First, I am trying to do my best in finding ways of retaining info, and keeping a wp:npov. About the splitting off of an article. I believe it is not the same as hiding, let me try and explain. Say we have a chemical substance that is the perfect agent against coughing. You dissolve it into a water-sirup, and you take it for two days, 3 times a day, a big spoonful, and your cough is gone. Absolutely perfect stuff .. except .. it gives you a bad taste in your mouth for at least 3 hours. And I mean a BAD taste. That compound would get a big page on Wikipedia, similar setup as Venlafaxine (intro, general 'what is this compound chemically', history, what are its good points, what are its bad points, references, external links .. that bad points section would be a couple of lines, telling it tastes awful. But with Venlafaxine, there is not just a small section, this compound has a side effect so bad, it even has its own article. And I would even advocate to split of 'venlafaxine discontinuation' from that SSRI-article where it is now, because, as I understood, it has more negative effects, which should be under different articles (SNRI???, might even do that one of these days, if nobody beats me to it!). (just an inbetween line, chemical compounds don't have to be very important to be in the Wikipedia, I mean, Holmium(III) oxide does not seem to be a very important compound to me). In all those articles there should be a short, neutral paragraph about the bad effect of venlafaxine, and a link, using the {{main}}-template, to the main subject article (like on venlafaxine, now).
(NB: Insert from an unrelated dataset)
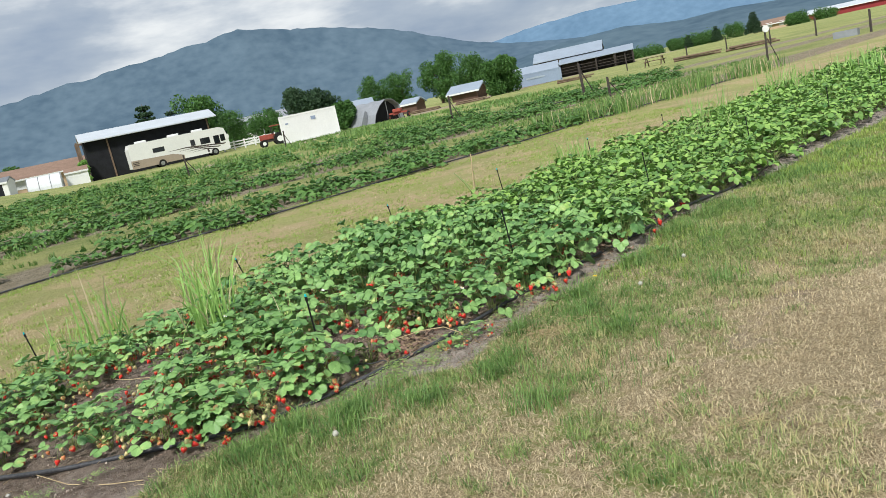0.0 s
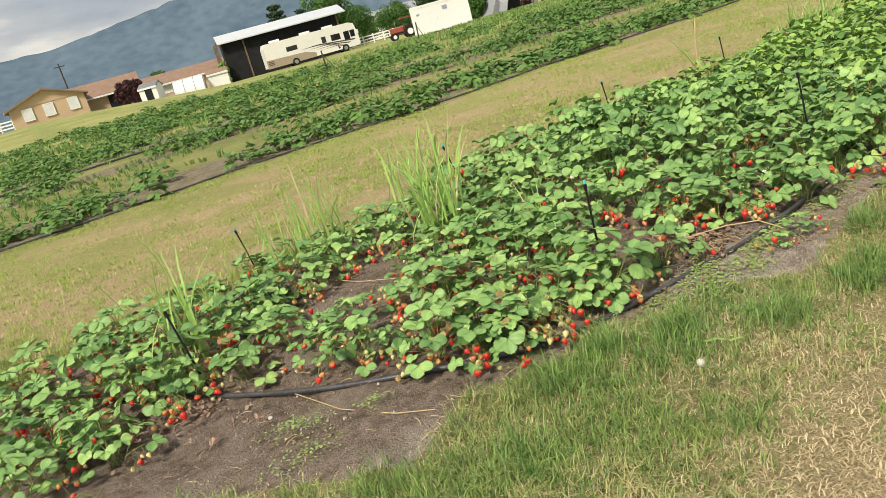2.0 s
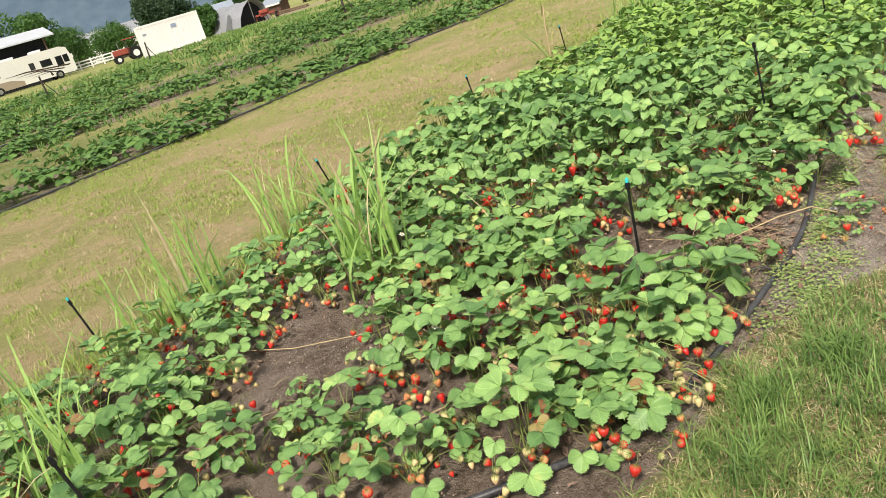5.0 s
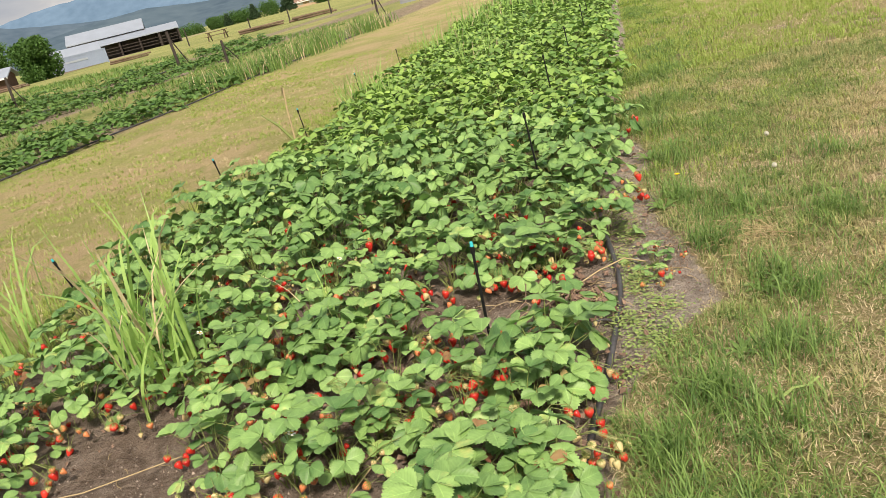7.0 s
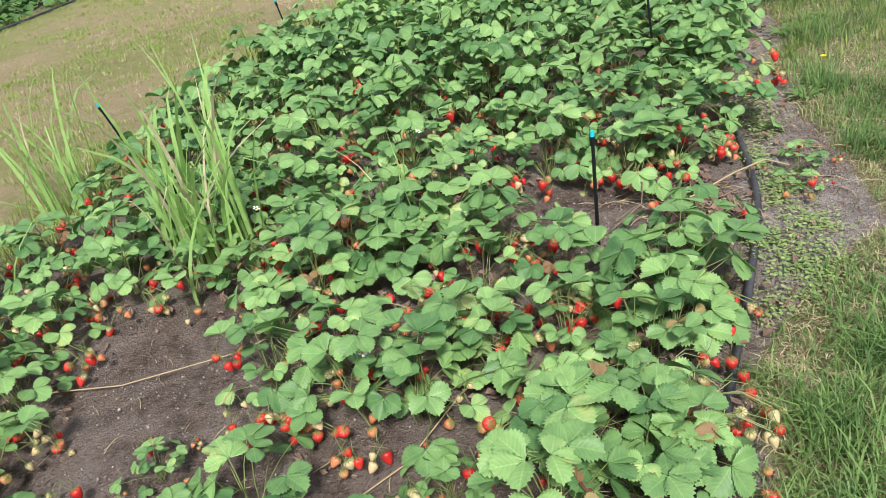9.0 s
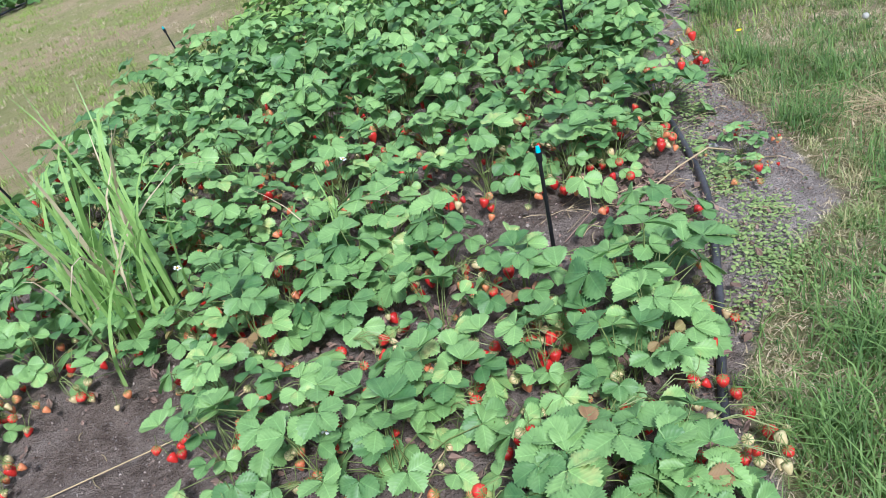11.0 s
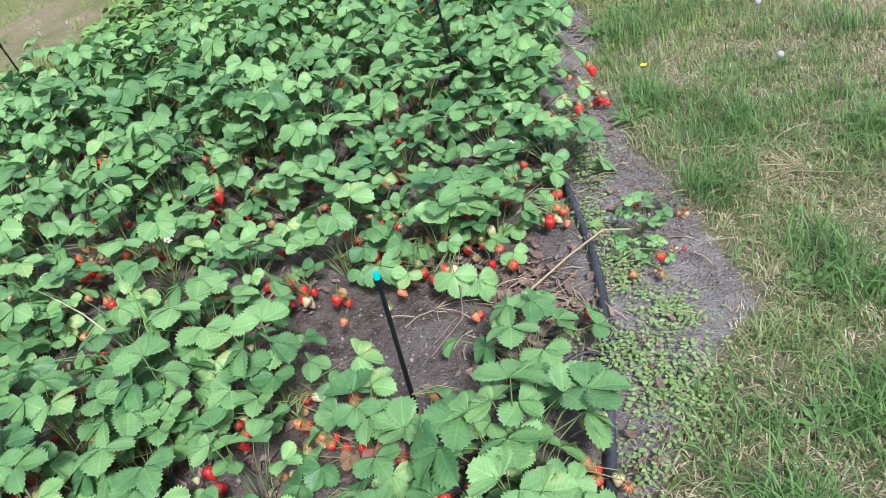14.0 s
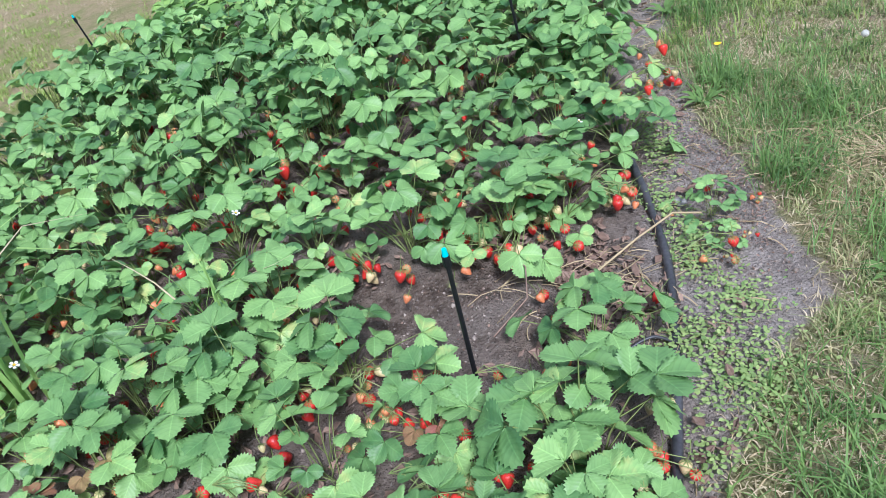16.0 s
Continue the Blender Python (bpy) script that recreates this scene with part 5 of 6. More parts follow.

In that way it would even attract more readers from different angles (you are now only attracting people via the chemical compounds names, and if they see a 30 kb article, they may not think about reading it). By the way, your link could even be a reference on that article, in stead of an external link (on that article a sentence like 'a petition started in xxx collected more than 11,000 signatures (count date: August 2006)<ref>[http://your.ref Petition against Effoxir/venlafaxine]</ref>' would have a good place!).
Other reasons to split off are again cold, technical ones, the Wikipedia Manual of Style (or, more specifically the style guide) says: "When there is enough text in a given subtopic to merit its own entry, that text can be excised from the present entry and replaced by a link." There is a preferred maximum size to articles, which is about 30 kb, above that people get a warning when editing the whole article, roughly, I think venlafaxine is getting close to that.
So for now, I will remove link and data from the venlafaxine page. Sorry, we are going into an editorial about this, though I hope you will go on and create and edit an article for this subject, and linking it from the pages that need the link. I will be glad to help, drop me a line and I'll try to be there as soon as possible. Dirk Beetstra T C 07:29, 4 September 2006 (UTC)
Changed my mind a bit, I leave the external link, maybe needs a reword of the presentation (at least, it says Effoxir i.s.o. venlafaxine, may I suggest a reword into 'Effoxir (Venlafaxine)'? --Dirk Beetstra T C 07:42, 4 September 2006 (UTC)
I don't egree but es my eh key is wrecked for now, will reply enother time.. too mch senitizing to the point of impeirment of freedom of informetion.. this group of drugs is et centre of mejor controversy end you ere censoring this.. the denger is being minimelized.. not good. fine line.. will comment more when my keyboord is fixed.